A Life in Languages
The late Professor Harvey Sharrer supports graduate students in his field
In the hush of a Lisbon archive, Professor Harvey Sharrer uncovered a parchment long forgotten: seven Galician-Portuguese love songs by King Don Dinis of Portugal. It was the second of only two surviving examples of the genre. In his honor, the 14th-century fragment was named the Pergamino Sharrer — the Sharrer Parchment.
Sharrer’s passion for this work and the desire to see it continue into the future was channeled into a bequest in his estate plans, providing fellowship support to graduate students who pursue Spanish and Portuguese studies at UC Santa Barbara, where he served as a professor for 43 years.
“I think the most important thing for Harvey was to assist students who had an interest in languages. Along with his research, he wanted to make sure his life’s effort had value for the next generation. He felt he had a duty as a professor to give back to the university,” said his brother, William.
A high school Spanish teacher in his hometown of Danville, California, encouraged Sharrer to pursue the language in college. To his sister, Elizabeth, he seemed to think in Spanish.
“Harvey spoke to me in 2014, when he set up his trust, about wanting students to take advantage of his endowment to travel to Spain, Portugal, and other countries to study languages. He wanted them to have the opportunities that he struggled to pay for,” said Elizabeth.
Sharrer’s expertise spanned Arthurian literature, medieval Romance lyric poetry, and digital humanities. He worked across Portuguese, Galician, Spanish, and Catalan literature. In 1970, he co-founded La Corónica, the first American journal devoted to medieval Iberian literatures, and his major project, the collaborative manuscript database PhiloBiblon, has received continued support from the National Endowment for the Humanities since the 1980s.
“Harvey Leo Sharrer will undoubtedly be remembered as a hardworking, indefatigable, cordial, affable man, always accessible and with a smile illuminating his face, an endless list of qualifications that speak to us of an upright person, of an exemplary professor who lived by and for research. His memory will always remain among us,” wrote Professor Charles Faulhaber, a colleague at UC Berkeley.
“I saw him as a quiet but very caring person,” said Elizabeth. “He wanted to do a lot for others. Even after retiring, he kept working because he loved it.”
After his 2011 retirement from UC Santa Barbara, Sharrer continued to participate in conferences and travel the world. Sharrer and his siblings embarked on a three-week trip to France and Spain in 2017. Their taciturn brother turned chatty when they met up with his colleagues. In Barcelona, Sharrer surprised a tour guide with his flawless Catalan, which he had learned at age 18.
Although Sharrer passed away in 2024, his passion will live on in the graduate students who benefit from his support.

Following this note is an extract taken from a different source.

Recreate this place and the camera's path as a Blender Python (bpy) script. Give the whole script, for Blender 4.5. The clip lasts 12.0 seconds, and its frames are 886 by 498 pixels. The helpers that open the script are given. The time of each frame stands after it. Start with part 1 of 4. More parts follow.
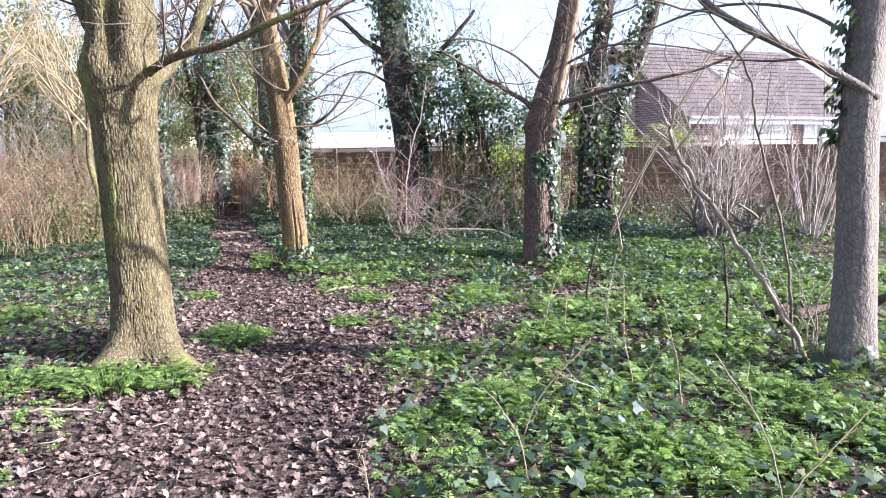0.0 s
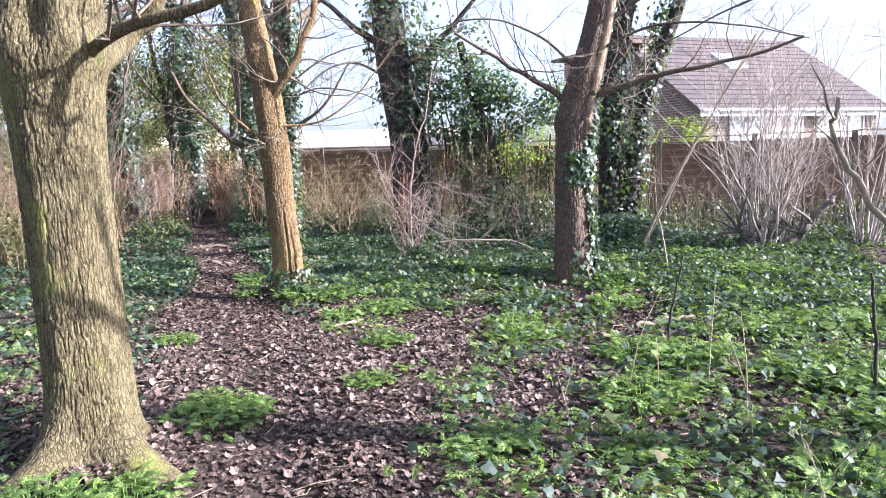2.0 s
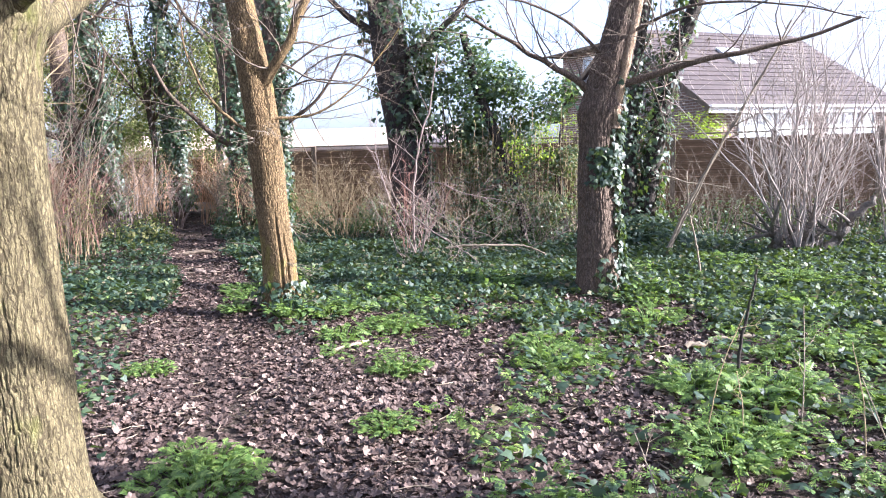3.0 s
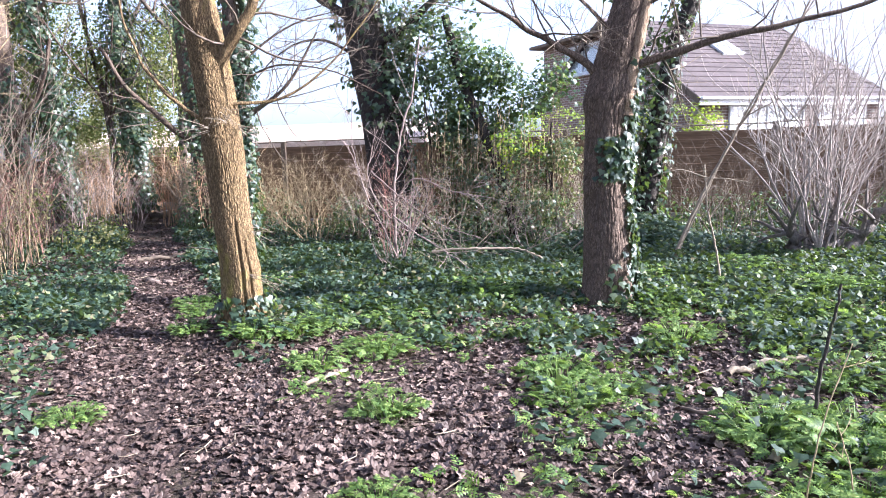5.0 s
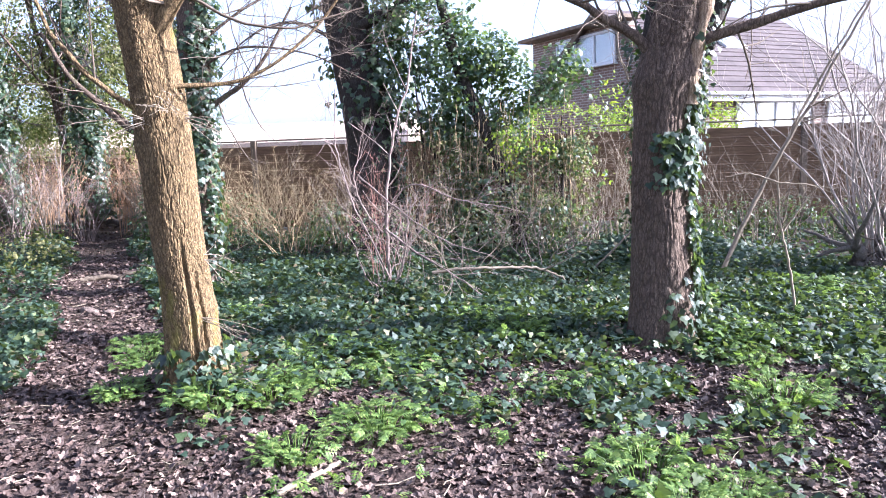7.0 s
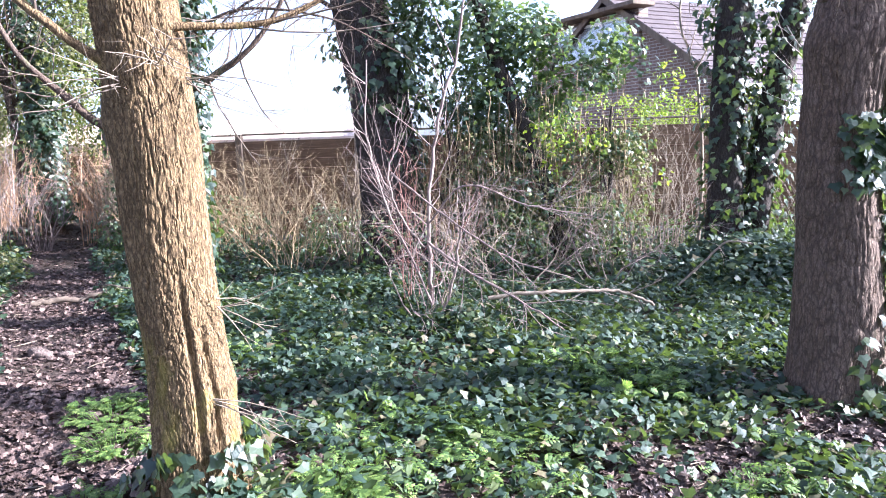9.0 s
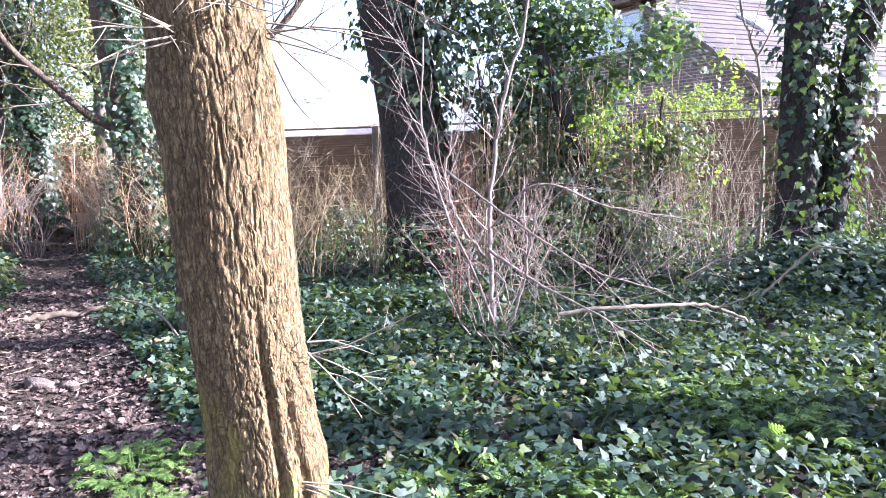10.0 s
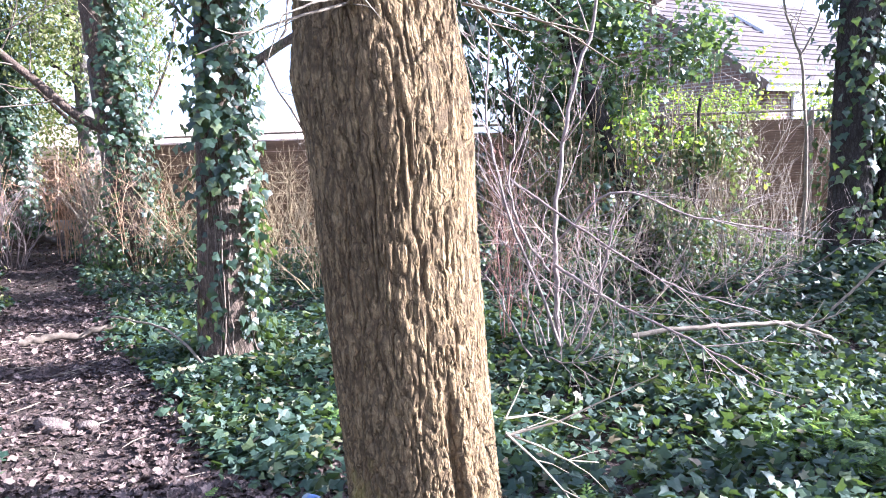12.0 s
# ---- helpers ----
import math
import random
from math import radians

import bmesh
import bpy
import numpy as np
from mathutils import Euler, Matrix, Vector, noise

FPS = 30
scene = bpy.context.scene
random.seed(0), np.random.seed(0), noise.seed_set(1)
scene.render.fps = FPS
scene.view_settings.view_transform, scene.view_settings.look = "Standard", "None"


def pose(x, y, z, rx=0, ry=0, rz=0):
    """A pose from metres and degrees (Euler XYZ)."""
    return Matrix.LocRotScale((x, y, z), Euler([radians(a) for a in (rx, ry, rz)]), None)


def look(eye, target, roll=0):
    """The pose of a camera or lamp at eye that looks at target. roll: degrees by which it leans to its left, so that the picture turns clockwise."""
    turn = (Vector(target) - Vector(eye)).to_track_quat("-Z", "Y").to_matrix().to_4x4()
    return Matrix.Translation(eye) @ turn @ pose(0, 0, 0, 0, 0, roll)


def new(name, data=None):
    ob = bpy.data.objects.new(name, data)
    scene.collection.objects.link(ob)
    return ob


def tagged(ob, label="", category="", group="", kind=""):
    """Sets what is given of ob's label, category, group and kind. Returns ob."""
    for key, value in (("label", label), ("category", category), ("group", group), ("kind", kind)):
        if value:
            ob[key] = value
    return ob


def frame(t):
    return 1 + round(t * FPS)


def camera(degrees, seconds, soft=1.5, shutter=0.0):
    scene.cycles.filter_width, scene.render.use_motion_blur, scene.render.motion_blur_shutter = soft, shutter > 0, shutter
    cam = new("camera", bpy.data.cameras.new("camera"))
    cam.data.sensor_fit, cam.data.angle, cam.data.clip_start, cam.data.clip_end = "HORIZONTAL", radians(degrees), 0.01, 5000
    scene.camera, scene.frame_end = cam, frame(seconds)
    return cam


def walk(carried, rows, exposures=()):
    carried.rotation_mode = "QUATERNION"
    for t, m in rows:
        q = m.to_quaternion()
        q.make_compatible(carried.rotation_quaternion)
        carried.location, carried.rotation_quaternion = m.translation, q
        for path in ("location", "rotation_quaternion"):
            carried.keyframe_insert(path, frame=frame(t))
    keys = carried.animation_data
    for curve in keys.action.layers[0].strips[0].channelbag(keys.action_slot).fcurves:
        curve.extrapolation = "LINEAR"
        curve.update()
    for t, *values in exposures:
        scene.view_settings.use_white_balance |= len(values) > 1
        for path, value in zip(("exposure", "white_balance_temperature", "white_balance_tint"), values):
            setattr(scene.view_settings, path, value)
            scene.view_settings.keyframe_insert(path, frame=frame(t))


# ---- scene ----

“Harvey Sharrer will be missed not only for his extraordinary scholarship, which will remain exemplary in medieval studies, but as a remarkable mentor for our students and young scholars, and as a judicious, generous, polite colleague to all members of the Department of Spanish and Portuguese,” said Professor Élide Valarini Oliver, department chair. “Harvey will be missed for all his extraordinary qualities, and his work will remain relevant for the future.”
Published November 2025
Along with his research, he wanted to make sure his life’s effort had value for the next generation. He felt he had a duty as a professor to give back to the university.